In my 30th year my Dad decided that he, my younger brother and myself should climb Mt Kilimanjaro together. We booked it up and agreed to collect money for Help For Heroes, Save The Children and The Irish Guard Appeal. My dad kept on nagging at us to get in shape for it, but I knew as long as I could keep up with Dad’s pace that was fine. No need to get carried away lol Although he did book us in to do the Yorkshire Three Peaks on the actual day of my 30th birthday. He only managed 2 peaks before packing it in with blistered feet lol
So December came round and we flew out to Tanzania. It was a 5 day ascent and a 2 day descent. Standard route for amateurs like ourselves. Climbing Kilimanjaro isn’t difficult at all. It’s a 5 day incline hike. Beautiful scenery. Bracing fresh air. All that great stuff. But the air is thin.

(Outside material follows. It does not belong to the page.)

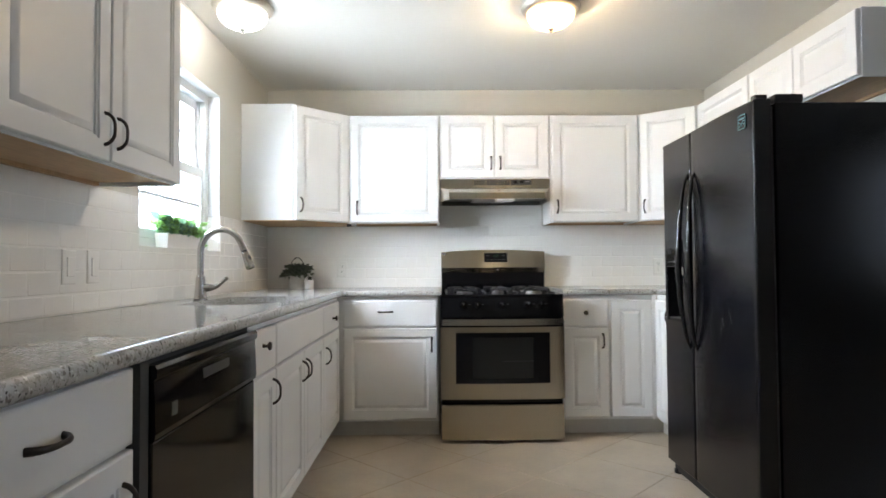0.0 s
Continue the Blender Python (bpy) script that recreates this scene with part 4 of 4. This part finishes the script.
# ---- outlets and switches ----
def wall_plate(m, kind, label):
    """A wall plate in the local xz plane facing -y."""
    root = thing("wall_outlet" if kind == "outlet" else "light_switch", m.translation, label, "outlet" if kind == "outlet" else "switch", "wall plates")
    part("plate", ring_panel(0.073, 0.117, [(0, 0.003), (0.003, 0.0006), (0.006, 0)], 0.005), M_PLATE, root, "", m @ pose(-0.0365, -0.005, -0.0585))
    if kind == "outlet":
        for s in (-1, 1):
            o = part("socket", boxed(-0.016, 0.016, -0.0068, -0.0051, s * 0.0195 - 0.0145, s * 0.0195 + 0.0145, 0.0007), M_PLATE, root, "", m)
            for dx in (-0.006, 0.006):
                part("slot", boxed(dx - 0.0012, dx + 0.0012, -0.0073, -0.0069, s * 0.0195 - 0.002, s * 0.0195 + 0.007), M_SLOT, o, "", m)
            part("slot", boxed(-0.0022, 0.0022, -0.0073, -0.0069, s * 0.0195 - 0.010, s * 0.0195 - 0.0055), M_SLOT, o, "", m)
    else:
        part("rocker", boxed(-0.0165, 0.0165, -0.0085, -0.0051, -0.033, 0.033, 0.0015), M_PLATE, root, "", m)
    return root


BT = BACK - TILE - 0.0005
LT = LEFT + TILE + 0.0005
wall_plate(pose(-0.722, BT, 1.066), "outlet", "white duplex outlet on the tiled backsplash")
wall_plate(pose(1.625, BT, 1.070), "outlet", "white duplex outlet on the tiled backsplash")
wall_plate(pose(LT, 0.095, 1.050, 0, 0, 90), "outlet", "white duplex outlet on the tiled side wall")
wall_plate(pose(LT, -1.764, 1.087, 0, 0, 90), "switch", "white rocker switch on the tiled side wall")
wall_plate(pose(LT, -1.622, 1.087, 0, 0, 90), "switch", "white rocker switch on the tiled side wall")

# ---- tiles ----
TW, THT, GAP = 0.1525, 0.0765, 0.0018
TILES = {}


def tile_mesh(w, h):
    key = (round(w, 4), round(h, 4))
    if key not in TILES:
        TILES[key] = mesh_of("tile", ring_panel(w, h, [(0, 0.0026), (0.0008, 0.0013), (0.0024, 0.0004), (0.0050, 0)], 0.0055), M_TILE, 60)
    return TILES[key]


def lay(wall, m, u0, u1, z0, z1, phase, holes=()):
    """Running-bond tiles on a wall face: u along it, z up; rows hang from UB - 0.001."""
    z_top = UB - 0.001
    k0, k1 = math.floor((z_top - z1) / THT), math.ceil((z_top - z0) / THT)
    for k in range(k0, k1):
        za, zb = max(z_top - (k + 1) * THT, z0), min(z_top - k * THT, z1)
        off = phase + (k % 2) * TW / 2
        n0, n1 = math.floor((u0 - off) / TW), math.ceil((u1 - off) / TW)
        for n in range(n0, n1):
            ua, ub = max(off + n * TW, u0), min(off + (n + 1) * TW, u1)
            rects = [(ua, ub, za, zb)]
            for ha, hb, hz0, hz1 in holes:
                cut = []
                for a, b, c, d in rects:
                    if b <= ha or a >= hb or d <= hz0 or c >= hz1:
                        cut.append((a, b, c, d))
                        continue
                    if a < ha:
                        cut.append((a, ha, c, d))
                    if b > hb:
                        cut.append((hb, b, c, d))
                    if c < hz0:
                        cut.append((max(a, ha), min(b, hb), c, hz0))
                rects = cut
            for a, b, c, d in rects:
                if b - a > 0.012 and d - c > 0.008:
                    put("tile", tile_mesh(b - a - GAP, d - c - GAP), wall, "", m @ pose(a + GAP / 2, 0, c + GAP / 2))


def grout(wall, m, u0, u1, z0, z1):
    return part("grout", boxed(u0, u1, -0.0062, -0.0002, z0, z1), M_GROUT, wall, "", m, 0)


mb = pose(0, BACK, 0)
grout(wall_back, mb, LEFT + 0.002, RIGHT - 0.002, CT + 0.001, UB - 0.001)
grout(wall_back, mb, 0.004, 0.76, UB - 0.0008, 1.60)
mt = pose(0, BACK - TILE, 0)
lay(wall_back, mt, LEFT + 0.008, RIGHT - 0.008, CT + 0.002, UB - 0.001, 0.672)
lay(wall_back, mt, 0.006, 0.760, UB - 0.001, 1.60, 0.672)
ml = pose(LEFT, 0, 0, 0, 0, 90)
bm = bmesh.new()
for a in ((-3.0, WY0 - 0.001, CT + 0.001, UB - 0.001), (WY0 - 0.001, WY1 + 0.001, CT + 0.001, WZ0 - 0.001), (WY1 + 0.001, BACK - 0.005, CT + 0.001, UB - 0.001)):
    box(bm, a[0], a[1], -0.0062, -0.0002, a[2], a[3])
part("grout", bm, M_GROUT, wall_left, "", ml, 0)
lay(wall_left, pose(LEFT + TILE, 0, 0, 0, 0, 90), -3.0, BACK - 0.009, CT + 0.002, UB - 0.001, 0.02, [(WY0, WY1, WZ0 + 0.008, 3.0)])
mr2 = pose(RIGHT, 0, 0, 0, 0, -90)
grout(wall_right, mr2, -BACK + 0.005, 0.61, CT + 0.001, UB - 0.001)
lay(wall_right, pose(RIGHT - TILE, 0, 0, 0, 0, -90), -BACK + 0.009, 0.61, CT + 0.002, UB - 0.001, 0.05)
# tiles inside the window opening: sill and the lower side of the jamb
for i in range(6):
    a = WY0 + 0.001 + i * (WY1 - WY0 - 0.002) / 6
    b = WY0 + 0.001 + (i + 1) * (WY1 - WY0 - 0.002) / 6
    put("sill_tile", mesh_of("sill_tile", boxed(LEFT - 0.0635, LEFT + TILE, a + 0.001, b - 0.001, WZ0 + 0.0005, WZ0 + 0.008, 0.0015), M_TILE, 60), wall_left)
for s, y in ((1, WY1), (-1, WY0)):
    for k in range(3):
        za, zb = WZ0 + 0.0095 + k * 0.0655, WZ0 + 0.0095 + (k + 1) * 0.0655 - 0.002
        put("jamb_tile", mesh_of("jamb_tile", boxed(LEFT - 0.0635, LEFT - 0.001, min(y, y - s * 0.006), max(y, y - s * 0.006), za, zb, 0.0015), M_TILE, 60), wall_left)
bm = bmesh.new()
box(bm, LEFT - 0.0635, LEFT + 0.0015, WY1 - 0.004, WY1 - 0.0004, UB - 0.004, WZ1 - 0.005)
box(bm, LEFT - 0.0635, LEFT + 0.0015, WY0 + 0.0004, WY0 + 0.004, UB - 0.004, WZ1 - 0.005)
box(bm, LEFT - 0.0635, LEFT + 0.0015, WY0 + 0.0004, WY1 - 0.0004, WZ1 - 0.0045, WZ1 - 0.0004)
put("jamb_lining", mesh_of("jamb_lining", bm, M_WHITE, 0), wall_left, "white painted window lining")

# floor tiles, laid on the diagonal and cut at the walls
FT, R2 = 0.4715, math.sqrt(0.5)


def clip(poly, axis, lim, keep_less):
    out = []
    for i in range(len(poly)):
        a, b = poly[i], poly[(i + 1) % len(poly)]
        ia, ib = (a[axis] <= lim) == keep_less, (b[axis] <= lim) == keep_less
        if ia:
            out.append(a)
        if ia != ib:
            t = (lim - a[axis]) / (b[axis] - a[axis])
            out.append((a[0] + t * (b[0] - a[0]), a[1] + t * (b[1] - a[1])))
    return out


def floor_tile(pts):
    bm = bmesh.new()
    c = sum((Vector(p) for p in pts), Vector((0, 0))) / len(pts)
    rings = []
    for sh, z in ((0.0, -0.010), (0.0, -0.0015), (0.0035, 0.0)):
        rings.append([bm.verts.new((*(Vector(p) + (c - Vector(p)).normalized() * sh), z)) for p in pts])
    for a, b in zip(rings, rings[1:]):
        for i in range(len(pts)):
            bm.faces.new((a[i], a[(i + 1) % len(pts)], b[(i + 1) % len(pts)], b[i]))
    bm.faces.new(rings[-1])
    return bm


FULL = None
for i in range(-16, 12):
    for j in range(-18, 12):
        u, v = i * FT, j * FT
        q = [(u + 0.0015, v + 0.0015), (u + FT - 0.0015, v + 0.0015), (u + FT - 0.0015, v + FT - 0.0015), (u + 0.0015, v + FT - 0.0015)]
        # u runs along (1, 1), v along (-1, 1); grout lines pass through x - y = 1.203
        poly = [((a - b) * R2 + 1.203 / 2 - 0.12, (a + b) * R2 - 1.203 / 2 - 0.12) for a, b in q]
        for ax, lim, less in ((0, FAR - 0.003, True), (0, LEFT + 0.003, False), (1, BACK - 0.003, True), (1, REAR + 0.003, False)):
            poly = clip(poly, ax, lim, less) if len(poly) > 2 else []
        if sum(p[0] for p in poly) > 2.3 * len(poly) and sum(p[1] for p in poly) > -1.4 * len(poly):
            continue
        if len(poly) > 2 and abs(sum(poly[k][0] * poly[(k + 1) % len(poly)][1] - poly[(k + 1) % len(poly)][0] * poly[k][1] for k in range(len(poly)))) > 0.01:
            put("floor_tile", mesh_of("floor_tile", floor_tile(poly), M_FLOOR, 0), floor)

On the last day of our ascent we had planned on visiting the dormant volcanic crater on the way to the highest point of the mountain, Uhuru Peak. Dad was feeling a bit wheezy and generally achey from the walking so he went directly to the peak with me and my bro due to go the longer route via the crater and then meet at the summit. About 2 hours from the peak the guides radioed each other and asked about my asthma pump as my dad was still wheezy. We thought nothing of it.
When we caught up with the guide and my dad we saw dad laying down on the rock face. As we got closer we saw he had a jacket laid over him like a shroud. I immediately knew what that meant…..
Dad had suffered from what is called High Altitude Pulmonary Edema. His breathing slowed right down and his blood oxygen dropped to such a level that he blacked out and then ceased breathing. At such an altitude it is impossible to resuscitate due to the thin air. He died peacefully in his sleep after passing out.
At that altitude it is impossible to call for helicopters for support. Again, the air is too thin for them to fly. My father had to be carried down the mountainside by the porters who were all amazing.
I carried on the 2 hour climb to Uhuru as I believed that is what Dad would have wanted. In the end we raised in excess of £10,000 for charity so he would have been very proud of his achievement.
On returning home and coming to terms with the loss I resolved with myself to take better care of the body in which I was living. I looked into a number of means of training and it was as if by fate I was made aware of Chaka by a mutual friend at the time Portia Freno. Chaka’s practises were exactly what I was looking for. Getting me outside of the sterile and almost industrial feeling of many modern gyms. Using applicable bodyweight training to make practical gains rather than superficial ones. I wasn’t training for the beach bod, I was training to ensure I was able to make the most of the all too brief time we get on this earth.
I’ve been working with Chaka for a year now. 8 years of sedentary living is a lot of rust to knock off but he seems to think my progress has been good. Me, I always feel knackered but that’s because Chaka always pushes me as far as my body is able. I did my first muscle up yesterday. With a shoulder that requires weekly physio due to scar tissue build up, that’s a big achievement for me. But there are small achievements every time we train.
I will be honest. I don’t enjoy training. I don’t get that endorphin high that people talk about who train. I feel discombobulated, drowsy, lactic acid burn, out of breath and I ache constantly. I don’t have fun training. But I do know that I have to train. I can’t just sit down and wait to get old and weak. I must train. I want to be able to play with my kids when i have them for as long as possible. I want to be able to be active when I reach 50 and 60. I want to live for as long as possible, not just survive.
Chaka has made it so that every day I make that effort I owe myself to become better. He pushes me in a way that encourages and builds my belief in what I can do. All it takes is everything you have every day of your life. And if you have ever lost anyone close to you, you will understand that giving everything you have on every day that you are still alive is the best way to honour their memory and make them proud.